There is fine-tuning to do at this point but first I will wait to hear back from Sandy.  I love the freedom spinners give me but sometimes I take risks in pushing too far and too fast.  My excuse is that if I don’t know how to do something, just get started and follow the lead of the wheel.  Thanks for looking!






From → Gary's Thoughts

  1. Teri Chambliss permalink

    This takes my breath away. One day I may be able to get on your list:)

  2. Emma permalink

    This is just amazing. You are incredible.

  3. Sharon Baptiste-Valdez permalink

    Genius! I love the Tlingit design on the top and the intended iridescence on the underside. You never cease to amaze me with your creativity. It the flower Lily of the Valley?

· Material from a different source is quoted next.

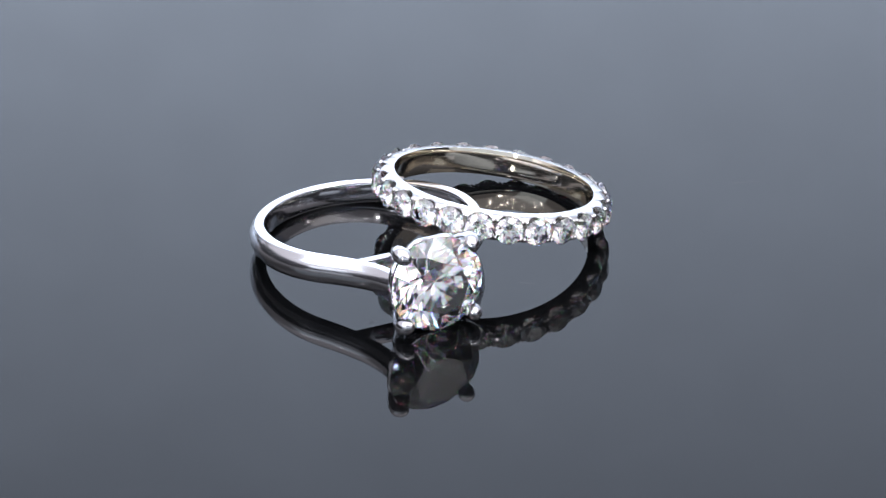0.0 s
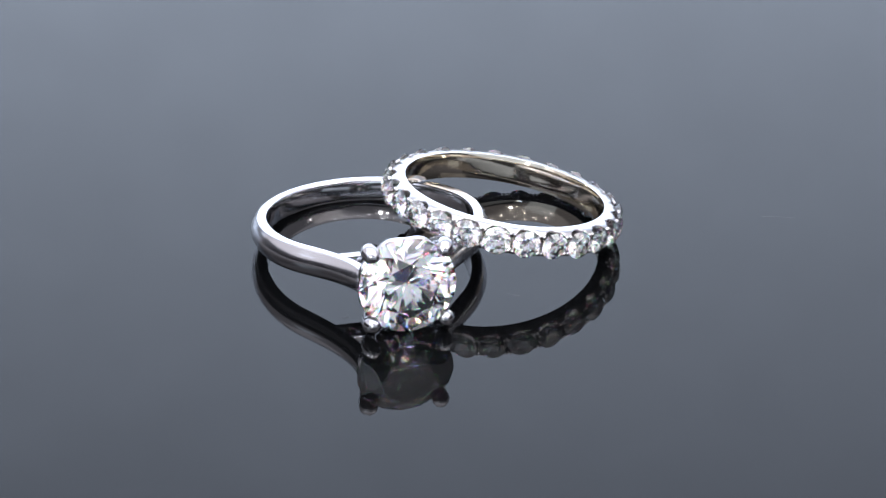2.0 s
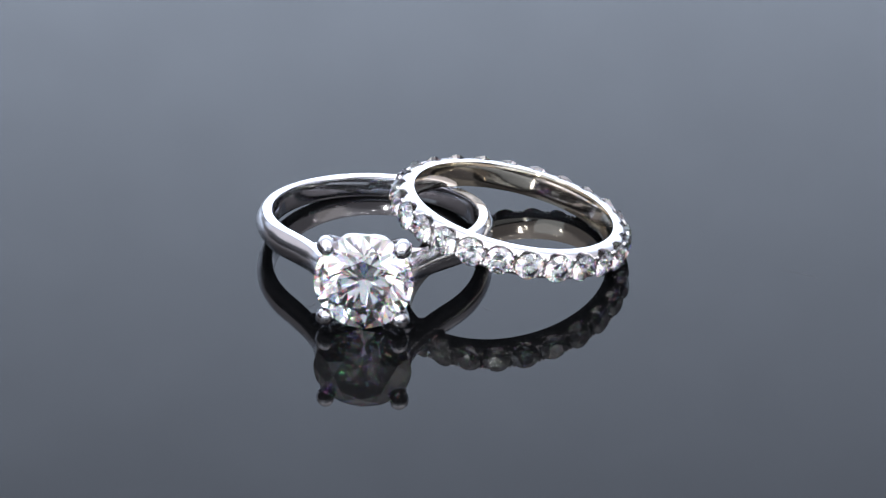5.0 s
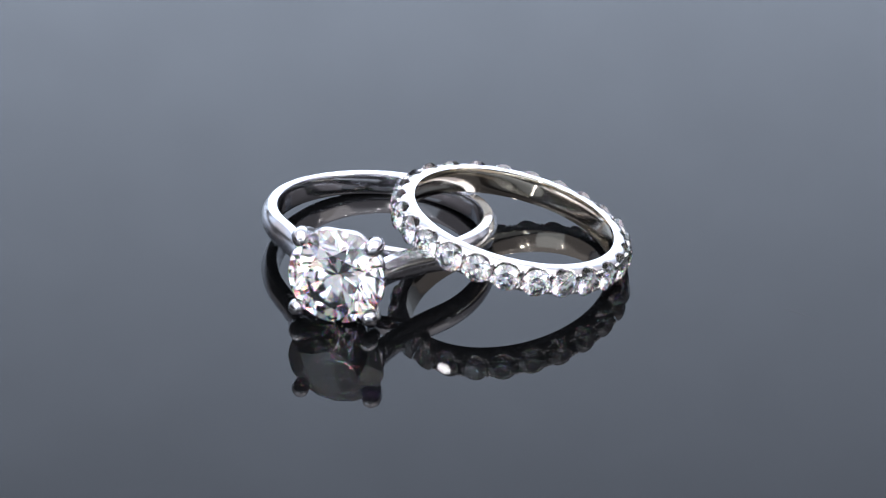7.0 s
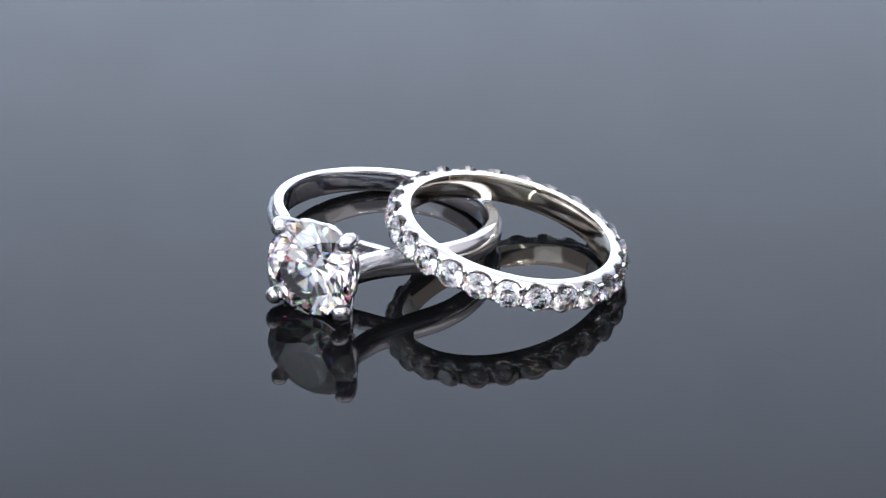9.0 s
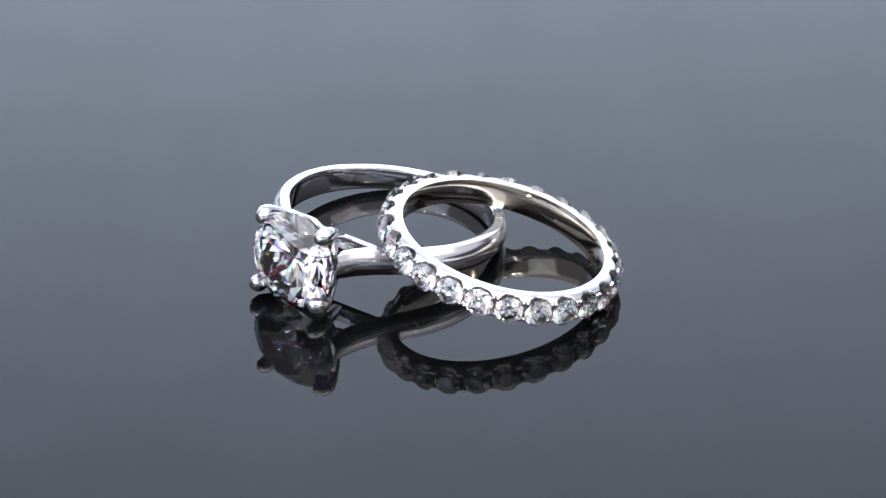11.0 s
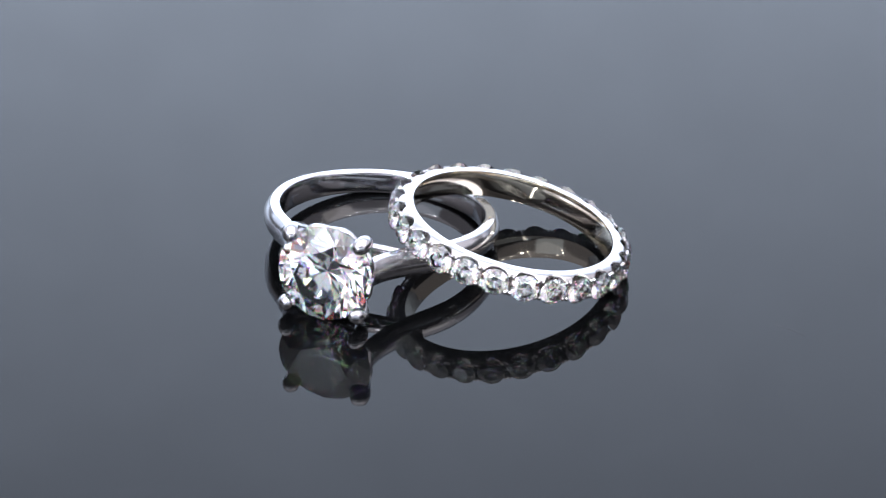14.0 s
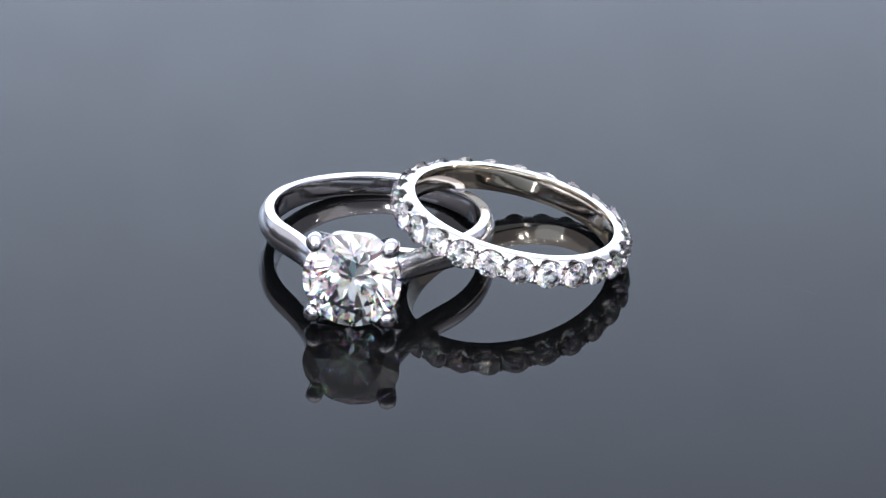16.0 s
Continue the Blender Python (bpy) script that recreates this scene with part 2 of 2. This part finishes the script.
    st = part("diamond", brilliant(3.93 * MM), DIAMOND, ring, "large clear round brilliant-cut diamond")
    st.matrix_basis = Matrix.Translation((gx * MM, 0, 0)) @ Matrix.Rotation(radians(90), 4, "Y") @ Matrix.Rotation(radians(2), 4, "Z")
    return tagged(ring, "polished platinum solitaire ring with one large round diamond", "ring")


SOL_CENTRE = (-5.875, 0.09, 2.14)
SOL_TILT, SOL_TURN = radians(7.97), radians(6.1)
STONE_X = 13.3
solitaire = build_solitaire()


# ---- eternity band: z of its space is the band's axis ----
STONES = 25


def build_eternity():
    ring = new("eternity_band")
    n = Vector((ET_N[0], ET_N[1], 1)).normalized()
    x = (Vector((1, 0, 0)) - n * n.x).normalized()
    y = n.cross(x)
    centre = Vector(ET_CENTRE)
    ring.matrix_world = Matrix.Translation(centre * MM) @ Matrix((x, y, n)).transposed().to_4x4()
    bm = bmesh.new()
    rows = []
    per = 28
    N = STONES * per
    h = ET_H
    seat_r = 1.20
    for i in range(N):
        a = 2 * math.pi * i / N
        off = ((i / per + 0.5) % 1.0) - 0.5
        arc = off * 2 * math.pi / STONES * 9.55
        row = []
        # inside wall, slightly domed, from below to above
        for j in range(9):
            v = -1 + 2 * j / 8
            row.append((ET_R + 0.10 * v ** 4 - 0.04, v * h * 0.985))
        # flat rim, rounded shoulder and the outside with its seats
        half = [(h * 0.99, 8.98), (h * 0.97, 9.12), (1.04, 9.30), (0.95, 9.43)]
        outside = [(0.85 * v, abs(v)) for v in [1 - j / 10 for j in range(21)]]
        outline = list(half)
        for z, v in outside:
            side = min(1.0, max(0.0, (v - 0.42) / 0.35))
            outline.append((z, 9.42 + 0.18 * side * side * (3 - 2 * side) - 0.05 * max(0.0, v - 0.8) / 0.2))
        outline += [(-z, r) for z, r in reversed(half)]
        for z, r in outline:
            s = math.hypot(arc, z)
            row.append((r if s >= seat_r else max(8.55, r - 0.03 - (seat_r - s) * 1.3), z))
        rows.append([(r * math.cos(a + ET_PH) * MM, r * math.sin(a + ET_PH) * MM, z * MM) for r, z in row])
    vs = grid(bm, rows)
    inside = {v for row in vs for v in row[:9]}
    # the inside wall takes a warmer tone than the rim
    warm = [f for f in bm.faces if all(v in inside for v in f.verts)]
    for f in warm:
        f.material_index = 1
    band = part("band", bm, WHITE_GOLD, ring, smooth=True)
    band.data.materials.append(WARM_GOLD)
    first = None
    bead = None
    step = 2 * math.pi / STONES
    for k in range(STONES):
        a = ET_PH + k * step
        m = Matrix.Rotation(a, 4, "Z") @ Matrix.Translation((9.74 * MM, 0, 0)) @ Matrix.Rotation(radians(90 + 3.0 * math.sin(k * 2.3)), 4, "Y") @ Matrix.Rotation(radians(3.0 * math.sin(k * 4.1)), 4, "X") @ Matrix.Rotation(k * 1.7, 4, "Z")
        if first is None:
            first = part("diamond", brilliant(1.15 * MM), SMALL_DIAMOND, ring, "small clear round brilliant-cut diamond")
            first.matrix_basis = m
        else:
            share("diamond", first, ring, m)["label"] = "small clear round brilliant-cut diamond"
        # a split claw above and below each gap
        for s, off in itertools.product((1, -1), (-0.019, 0.019)):
            mb = Matrix.Rotation(a + step / 2 + off, 4, "Z") @ Matrix.Translation((9.64 * MM, 0, s * 0.70 * MM))
            if bead is None:
                bm = bmesh.new()
                bmesh.ops.create_icosphere(bm, subdivisions=2, radius=0.17 * MM)
                bmesh.ops.scale(bm, vec=(1.2, 0.95, 1.25), verts=bm.verts)
                bead = part("prong", bm, WHITE_GOLD, ring, smooth=True)
                bead.matrix_basis = mb
            else:
                share("prong", bead, ring, mb)
    return tagged(ring, "white gold eternity band set with small round diamonds", "ring")


ET_CENTRE, ET_N, ET_H, ET_R = (5.254, 1.013, 3.367), (0.174, 0.137), 1.147, 8.30
ET_PH = radians(-87.6)
eternity = build_eternity()


# ---- lint on the plate ----
def lint_fibre(points, width):
    """A hair lying on the plate; points in mm on the plate."""
    x0, y0 = points[0]
    pts = []
    for k in range(len(points) - 1):
        (ax, ay), (bx, by) = points[k], points[k + 1]
        for i in range(4):
            u = i / 4
            pts.append((ax + (bx - ax) * u - x0, ay + (by - ay) * u - y0, width * 0.9))
    pts.append((points[-1][0] - x0, points[-1][1] - y0, width * 0.9))
    bm = bmesh.new()
    tube(bm, pts, [(width, width)] * len(pts), 6)
    ob = part("lint_fibre", bm, LINT, None, smooth=True)
    ob.matrix_world = Matrix.Translation((x0 * MM, y0 * MM, 0))
    return tagged(ob, "thin grey lint fibre lying on the black plate", "lint", "lint fibres on the plate")


lint = [lint_fibre([(27.8, 2.5), (29.3, 2.3), (30.6, 1.9)], 0.007),
        lint_fibre([(4.30, -8.20), (4.75, -8.55), (5.40, -8.80)], 0.007),
        lint_fibre([(-9.35, -11.10), (-9.05, -10.80), (-8.85, -10.35)], 0.009),
        lint_fibre([(-9.60, -10.75), (-9.20, -10.70), (-8.75, -10.85)], 0.007)]


# ---- motion: the turntable turns one way, then back ----
TURN_ROWS = [(0.0, 20.05), (1.0, 14.4), (2.0, 8.65), (3.0, 2.9), (3.5, 0.05), (4.0, -2.7), (5.0, -8.3), (6.0, -13.9), (7.0, -19.5), (8.0, -25.2),
             (9.0, -30.8), (10.0, -36.4), (10.6, -39.7), (10.92, -41.1), (11.24, -39.65), (11.5, -38.25), (12.0, -35.6), (13.0, -30.1), (14.0, -24.4),
             (15.0, -18.6), (16.0, -13.05)]


def motions():
    for thing in (turntable, solitaire, eternity, *lint):
        rest = thing.matrix_world.copy() if thing.parent is None else thing.matrix_basis.copy()
        rows = []
        for t, deg in TURN_ROWS:
            turn = Matrix.Translation(PIVOT) @ Matrix.Rotation(radians(deg), 4, "Z") @ Matrix.Translation(-PIVOT)
            rows.append((t, turn @ rest))
        walk(thing, rows)


motions()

    • Thank you Sharon. Since the photos were taken, the flower has changed from a stylized bluebell by altering the color to an Indian paintbrush red. Now it ties the areas of the wheel together much better and draws your eye to that little drama playing out at the top. Blue flowers tend to disappear against green I’ve found. So we threw out realism with our handy Artistic License and we have a red bluebell!